With good charcoal grills, the air circulation is so sophisticated that the fuel can be made to glow directly in the grill with little effort.

What do I need to consider when buying charcoal?

There are two aspects to consider when buying charcoal: Ingredients and origin. As far as ingredients are concerned, consumers can look for the DIN test mark, which guarantees that the charcoal does not contain pitch, petroleum, coke or plastic. Good charcoal consists exclusively of hard hardwood, for example beech wood.

Consumers have a harder time with regard to the origin, because there is no labelling obligation here. No one wants to use charcoal made from tropical wood, which is sometimes illegally felled, on their barbecue. Stiftung Warentest also criticises the lack of transparency on the part of manufacturers.
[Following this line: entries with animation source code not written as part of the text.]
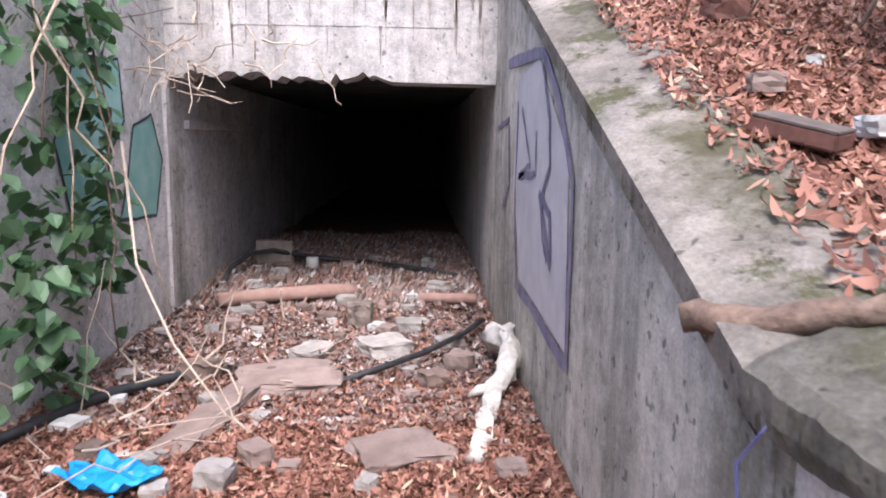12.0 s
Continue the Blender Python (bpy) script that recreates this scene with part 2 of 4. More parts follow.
def tube(bm, points, r0, r1=None, sides=6):
    """A tapered tube along points."""
    r1 = r0 if r1 is None else r1
    pts = [Vector(p) for p in points]
    rings = []
    for i, p in enumerate(pts):
        d = (pts[min(i + 1, len(pts) - 1)] - pts[max(i - 1, 0)]).normalized()
        u = d.cross(Vector((0.31, 0.17, 0.93))).normalized()
        w = d.cross(u)
        r = r0 + (r1 - r0) * i / max(1, len(pts) - 1)
        rings.append([bm.verts.new(p + (u * math.cos(a) + w * math.sin(a)) * r) for a in [2 * math.pi * k / sides for k in range(sides)]])
    for a, b in zip(rings, rings[1:]):
        for k in range(sides):
            bm.faces.new((a[k], a[(k + 1) % sides], b[(k + 1) % sides], b[k]))
    bm.faces.new(rings[0][::-1])
    bm.faces.new(rings[-1])


def bend(a, b, n, wob, rnd, sag=0.0):
    """n+1 points from a to b, wandering and sagging."""
    a, b = Vector(a), Vector(b)
    out = []
    for i in range(n + 1):
        f = i / n
        e = math.sin(math.pi * f)
        out.append(a.lerp(b, f) + Vector((rnd.uniform(-1, 1), rnd.uniform(-1, 1), rnd.uniform(-1, 1))) * wob * min(1, e * 2) - Vector((0, 0, sag * e)))
    return out


# ---- the ground ----
WING_X, LEFT_X, HEAD_Y, END_Y = 3.92, 1.02, 14.21, 6.63
FLOOR_KEYS = ([-60, 0, 3.5, 5, 7, 8.5, 10, 12.5, 14.2, 40], [1.05, 1.12, 1.24, 1.31, 1.31, 1.19, 1.12, 1.07, 1.08, 1.1])
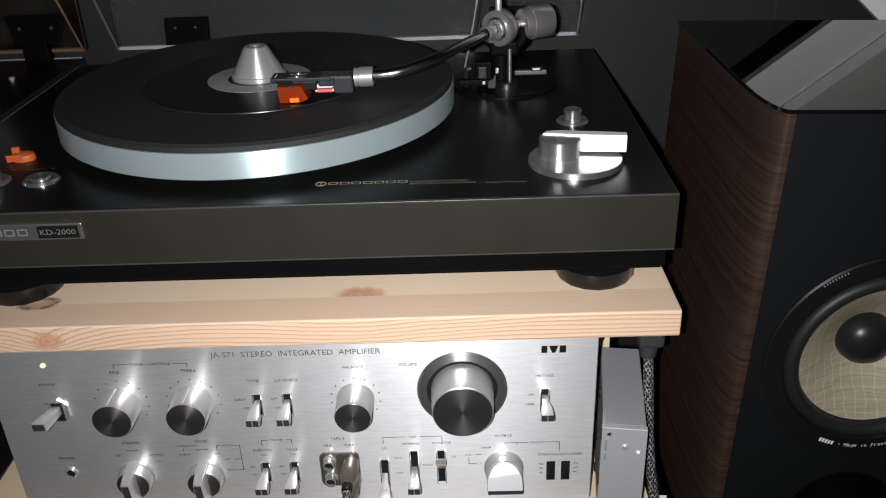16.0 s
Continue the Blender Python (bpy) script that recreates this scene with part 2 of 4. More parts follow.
M_WALNUT = mat("walnut_veneer", (0.10, 0.05, 0.03), 0.42)
v = texco(M_WALNUT, (0.9, 0.9, 82))
wv = noise_tex(M_WALNUT, v, 4.0, 7, 0.66, 0.25)
fn = noise_tex(M_WALNUT, texco(M_WALNUT, (8, 8, 420)), 3, 3)
col = ramp(M_WALNUT, wv, [(0.28, (0.0095, 0.0050, 0.0038)), (0.42, (0.029, 0.0142, 0.0092)), (0.60, (0.054, 0.028, 0.0185)), (0.75, (0.021, 0.0105, 0.0070))])
feed(M_WALNUT, "Base Color", mix(M_WALNUT, calc(M_WALNUT, "MULTIPLY", fn, 0.5), col, (0.016, 0.008, 0.006)))
feed(M_WALNUT, "Roughness", spread(M_WALNUT, fn, 0.36, 0.5))
relief(M_WALNUT, fn, 0.1, 0.0002)
M_LEATHER = mat("black_baffle", (0.0036, 0.0043, 0.0046), 0.62, Specular_IOR_Level=0.24)
relief(M_LEATHER, noise_tex(M_LEATHER, texco(M_LEATHER), 650, 4), 0.25, 0.0004)
M_GLASSTOP = mat("black_glass", (0.004, 0.004, 0.0045), 0.02, IOR=2.4)
M_FLAX = mat("flax_cone", (0.38, 0.33, 0.23), 0.6)
nn, ll, bb = nodes_of(M_FLAX)
fx = noise_tex(M_FLAX, texco(M_FLAX, (30, 30, 900)), 1.0, 4, 0.6)
fz = noise_tex(M_FLAX, texco(M_FLAX, (900, 30, 30)), 1.0, 4, 0.6)
fl = mix(M_FLAX, fx, (0.15, 0.12, 0.07), (0.52, 0.46, 0.33))
wx = nn.new("ShaderNodeTexWave")
wx.bands_direction = "X"
wx.inputs["Scale"].default_value, wx.inputs["Distortion"].default_value, wx.inputs["Detail"].default_value = 38, 3.2, 2.0
wx.inputs["Detail Scale"].default_value = 2.0
ll.new(texco(M_FLAX), wx.inputs[0])
thr = ramp(M_FLAX, wx.outputs[1], [(0.965, (0, 0, 0)), (0.998, (0.8, 0.8, 0.8))])
wz = nn.new("ShaderNodeTexWave")
wz.bands_direction = "Z"
wz.inputs["Scale"].default_value, wz.inputs["Distortion"].default_value = 38, 2.5
ll.new(texco(M_FLAX), wz.inputs[0])
thr2 = ramp(M_FLAX, wz.outputs[1], [(0.97, (0, 0, 0)), (0.998, (0.8, 0.8, 0.8))])
thr = mix(M_FLAX, calc(M_FLAX, "MULTIPLY", thr2, 0.5), thr, (1.0, 1.0, 1.0))
fl = mix(M_FLAX, calc(M_FLAX, "MULTIPLY", fz, 0.35), fl, (0.20, 0.16, 0.10))
feed(M_FLAX, "Base Color", mix(M_FLAX, calc(M_FLAX, "MULTIPLY", thr, 0.38), fl, (0.66, 0.60, 0.46)))
relief(M_FLAX, fx, 0.3, 0.0006)
M_DOME = mat("black_dome", (0.012, 0.012, 0.013), 0.33)

M_WALL = mat("dark_wall_paint", (0.05, 0.05, 0.052), 0.6)
g = noise_tex(M_WALL, texco(M_WALL), 5, 5)
feed(M_WALL, "Base Color", mix(M_WALL, g, (0.0160, 0.0163, 0.0168), (0.0252, 0.0255, 0.0260)))
relief(M_WALL, noise_tex(M_WALL, texco(M_WALL), 240, 3), 0.12, 0.0005)
M_PALEWALL = mat("white_wall_paint", (0.72, 0.72, 0.69), 0.6)
g = noise_tex(M_PALEWALL, texco(M_PALEWALL), 7, 4)
feed(M_PALEWALL, "Base Color", mix(M_PALEWALL, g, (0.82, 0.825, 0.80), (0.88, 0.88, 0.86)))
M_GREENWALL = mat("grey_green_paint", (0.40, 0.42, 0.36), 0.6)
g = noise_tex(M_GREENWALL, texco(M_GREENWALL), 7, 4)
feed(M_GREENWALL, "Base Color", mix(M_GREENWALL, g, (0.50, 0.52, 0.46), (0.60, 0.62, 0.56)))
M_ROOM = mat("room_paint", (0.30, 0.29, 0.27), 0.7)
g = noise_tex(M_ROOM, texco(M_ROOM), 3, 4)
feed(M_ROOM, "Base Color", mix(M_ROOM, g, (0.09, 0.088, 0.085), (0.12, 0.118, 0.112)))
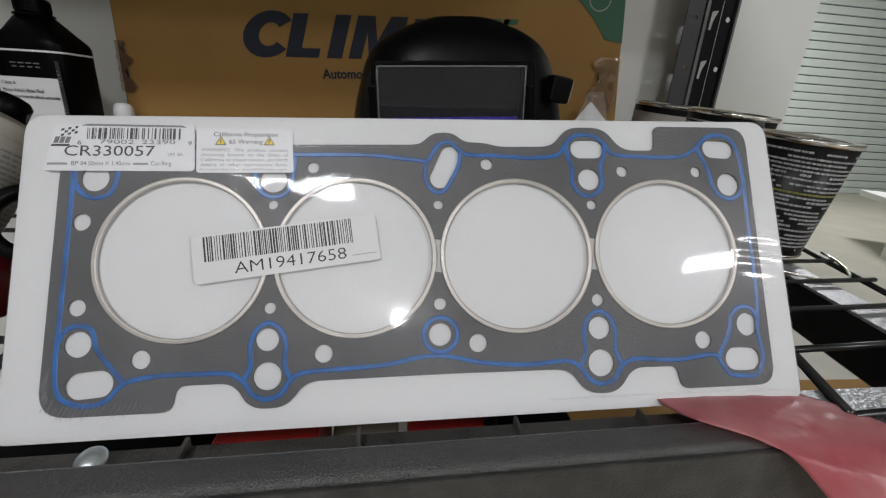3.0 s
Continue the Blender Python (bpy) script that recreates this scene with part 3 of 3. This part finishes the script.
# ---- behind the card ----
def carton():
    t = thing("carton", pose(0, 0.49, SHELF), "large brown cardboard box with navy printing against the wall", "cardboard box")
    body = block(-0.428, 0.349, 0, 0.155, 0, 0.46, 0.003)
    for v in body.verts:
        if v.co.x > 0:
            v.co.x -= 0.106 * v.co.z
    part("body", body, KRAFT, t)
    part("flap_edge", block(-0.4282, 0.300, -0.0012, -0.0002, 0.452, 0.4595, 0.0003), KRAFT, t)
    face = pose(0, -0.0006, 0, 90)
    # the print runs a little uphill; the maker's name stands as plain slanted shapes
    P = pose(-0.2555, 0.2000, 0, 0, 0, 2.6)
    sk = 0.30

    def shape(points, material=NAVY):
        part("print_shape", plate([[(P @ Vector((x + sk * y, y, 0))).to_2d() for x, y in points]], 0.0004), material, t, m=face)

    def bar(x0, x1, y0, y1, material=NAVY):
        shape([(x0, y0), (x1, y0), (x1, y1), (x0, y1)], material)
    arc = [(0.031 + 0.036 * math.cos(a), 0.0295 + 0.031 * math.sin(a)) for a in [math.radians(38 + 284 * i / 28) for i in range(29)]]
    arc += [(0.032 + 0.015 * math.cos(a), 0.0295 + 0.0155 * math.sin(a)) for a in [math.radians(322 - 284 * i / 28) for i in range(29)]]
    shape(arc)
    shape([(0.060, 0), (0.108, 0), (0.108, 0.0125), (0.081, 0.0125), (0.081, 0.058), (0.060, 0.058)])
    bar(0.120, 0.142, 0, 0.058)
    shape([(0.152, 0), (0.171, 0), (0.171, 0.036), (0.182, 0), (0.192, 0), (0.206, 0.036), (0.206, 0), (0.225, 0), (0.225, 0.058), (0.200, 0.058), (0.1885, 0.024), (0.177, 0.058), (0.152, 0.058)])
    bar(0.236, 0.272, 0, 0.056)
    for x0, x1 in ((0.262, 0.288), (0.292, 0.316), (0.320, 0.342), (0.346, 0.366), (0.370, 0.392)):
        for y0, y1 in ((0.033, 0.040), (0.044, 0.049), (0.053, 0.060)):
            bar(x0, x1, y0, y1, GREEN)
        bar(x0, x0 + 0.008, 0.033, 0.060, GREEN)
    part("printed_text", words("Automotive", 0.0190, 0.0002, bold=0.0005, width=0.086), NAVY, t, m=pose(-0.142, -0.0006, 0.1765, 90, 0, 0) @ pose(0, 0, 0, 0, 0, 3.6))
    cor = [(0.2995, 0.46), (0.13, 0.46)] + [(0.095 + 0.232 * math.cos(math.radians(a)), 0.152 + 0.206 * math.sin(math.radians(a))) for a in range(80, 30, -4)] + [(0.3210, 0.258)]
    part("print_corner", plate([cor], 0.0004), GREEN, t, "dark green printed corner", m=face)
    part("print_mark", ribbon(circle(0.2745, 0.317, 0.017, 32), 0.002, 0.0003, True), GREY_PAPER, t, m=face)
    rnd = random.Random(5)
    for x0, x1, y0, y1, nm in ((0.286, 0.3245, 0.150, 0.236, "r"), (-0.4285, -0.414, 0.140, 0.208, "l")):
        tp = bmesh.new()
        g = [[tp.verts.new((x0 + (x1 - x0) * i / 14 + (0.008 * math.sin(j * 0.7) if i == (0 if nm == "r" else 14) else 0), -0.002 - 0.004 * rnd.random(), y0 + (y1 - y0) * j / 18)) for i in range(15)] for j in range(19)]
        for j in range(18):
            for i in range(14):
                tp.faces.new((g[j][i], g[j][i + 1], g[j + 1][i + 1], g[j + 1][i]))
        part("packing_tape", tp, TAPE if nm == "r" else TAPE_BROWN, t, "crumpled clear packing tape", smooth=True)


carton()


def welding_helmet():
    t = thing("welding_helmet", pose(0.0300, 0.147, SHELF + 0.0037, 3, -3.9, 0), "black welding helmet with a framed dark visor window", "welding helmet")
    bm = bmesh.new()
    # height, half width, front, back
    levels = ((-0.0037, 0.120, 0.02, 0.20), (0.05, 0.117, 0.008, 0.21), (0.10, 0.106, 0.004, 0.21), (0.135, 0.0985, 0.004, 0.205), (0.160, 0.091, 0.006, 0.20), (0.178, 0.0845, 0.011, 0.19), (0.192, 0.073, 0.018, 0.18),
              (0.203, 0.053, 0.029, 0.165), (0.2105, 0.030, 0.042, 0.15), (0.2125, 0.014, 0.06, 0.12))
    fine = spline([(*l,)[:3] for l in levels], n=4)
    back = spline([(l[0], l[3], 0) for l in levels], n=4)
    n, rings = 56, []
    for f, b in zip(fine, back):
        h, a, y0, y1 = f[0], f[1], f[2], b[1]
        cy, ry = (y0 + y1) / 2, (y1 - y0) / 2
        ring = []
        for i in range(n):
            q = 2 * math.pi * i / n
            c, s = math.cos(q), math.sin(q)
            e = 0.55 if s < 0 else 0.9
            ring.append(bm.verts.new((0.0075 + 0.975 * a * math.copysign(abs(c) ** e, c), cy + ry * math.copysign(abs(s) ** e, s), h)))
        rings.append(ring)
    for u, v in zip(rings, rings[1:]):
        for i in range(n):
            bm.faces.new((u[i], u[(i + 1) % n], v[(i + 1) % n], v[i]))
    bm.faces.new(rings[0][::-1])
    bm.faces.new(rings[-1])
    part("shell", bm, SATIN_BLACK, t, "glossy black moulded shell", smooth=True)
    fr = [rounded([(-0.0655, 0.06, 0.006), (0.0700, 0.06, 0.006), (0.0640, 0.1712, 0.004), (-0.0598, 0.1712, 0.004)]), rounded([(-0.0585, 0.085, 0.003), (0.0585, 0.085, 0.003), (0.0565, 0.169, 0.003), (-0.0565, 0.169, 0.003)])]
    w = part("window_frame", plate(fr, 0.004, 0.0008), SATIN_BLACK, t, "raised black window frame", m=pose(-0.0055, 0.0, 0.0035, 90))
    part("lens", block(-0.058, 0.058, 0.0030, 0.005, 0.085, 0.168), LENS, w, "dark welding lens", m=pose(0, 0, 0, -90))
    part("lens_coating", block(-0.050, 0.054, 0.0020, 0.0029, 0.088, 0.1310), LENS_BLUE, w, "violet lens coating", m=pose(0, 0, 0, -90))
    cv = part("cover_pane", block(-0.0575, 0.0575, -0.0062, -0.0052, 0.086, 0.1685, 0.0003), VISOR, w, "clear scratched cover pane", m=pose(0, 0, 0, -90))
    cv.visible_shadow = False
    # hazy pale ribbon stands in for the reflection along the pane's border
    part("pane_edge_glint", ribbon(rounded([(-0.057, 0.1, 0.002), (-0.0562, 0.168, 0.002), (0.0562, 0.168, 0.002), (0.057, 0.1, 0.002)])[::1], 0.0011, 0.0003), PANE_GLINT, w, "pale line painted as the bright reflecting edge of the cover pane", m=pose(0, 0, 0.0066))
    for x in (-0.0605, 0.0605):
        part("clip", block(x - 0.003, x + 0.003, -0.010, -0.002, 0.095, 0.155, 0.001), BLACK_PLASTIC, w, m=pose(0, 0, 0, -90))
    for x in (-0.032, 0.034):
        part("screw", lathe([(0.0001, 0.0014), (0.0016, 0.0012), (0.002, 0.0)], 14), BLACK_PLASTIC, w, m=pose(x, 0.124, 0.0005))
    k = part("knob", block(-0.009, 0.0095, -0.007, 0.007, -0.011, 0.009, 0.002), SATIN_BLACK, t, "black side adjusting knob", m=pose(0.0845, 0.014, 0.1555, 0, 12, 10))
    part("cap", block(0.0094, 0.0100, -0.006, 0.006, -0.0095, 0.0075, 0.0002), GREY_PAPER, k)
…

Of 17 charcoal bags tested, only nine provided information on the origin of the charcoal. Tropical wood was found in five samples. One particularly brazen producer even labelled its charcoal as sustainable and coming from domestic forests, although it contained tropical wood. Consumers must therefore be particularly careful when buying charcoal. One of the last companies in Germany to industrially produce charcoal from native trees is Profagus from near Göttingen. This charcoal is not only ecological, but also regularly scores well in tests.

What is the difference between charcoal and briquettes?

Anyone who wants to fire up the barbecue is often faced with the choice between classic coals and briquettes. The latter are made by pressing coal dust and small pieces of coal into shape under high pressure. Since briquettes are more evenly shaped than coals, they are easier to spread on the grill. The advantage of this is that the heat is evenly distributed to the food. If the coals are of different sizes, it can happen that it is significantly hotter in some places than in others. Briquettes glow about three times as long as coals and are therefore better suited for a long barbecue. It can take twice as long to light them – unless you use a fireplace. Many barbecue experts are of the opinion that briquettes only impart a weak charcoal aroma to the barbecued food.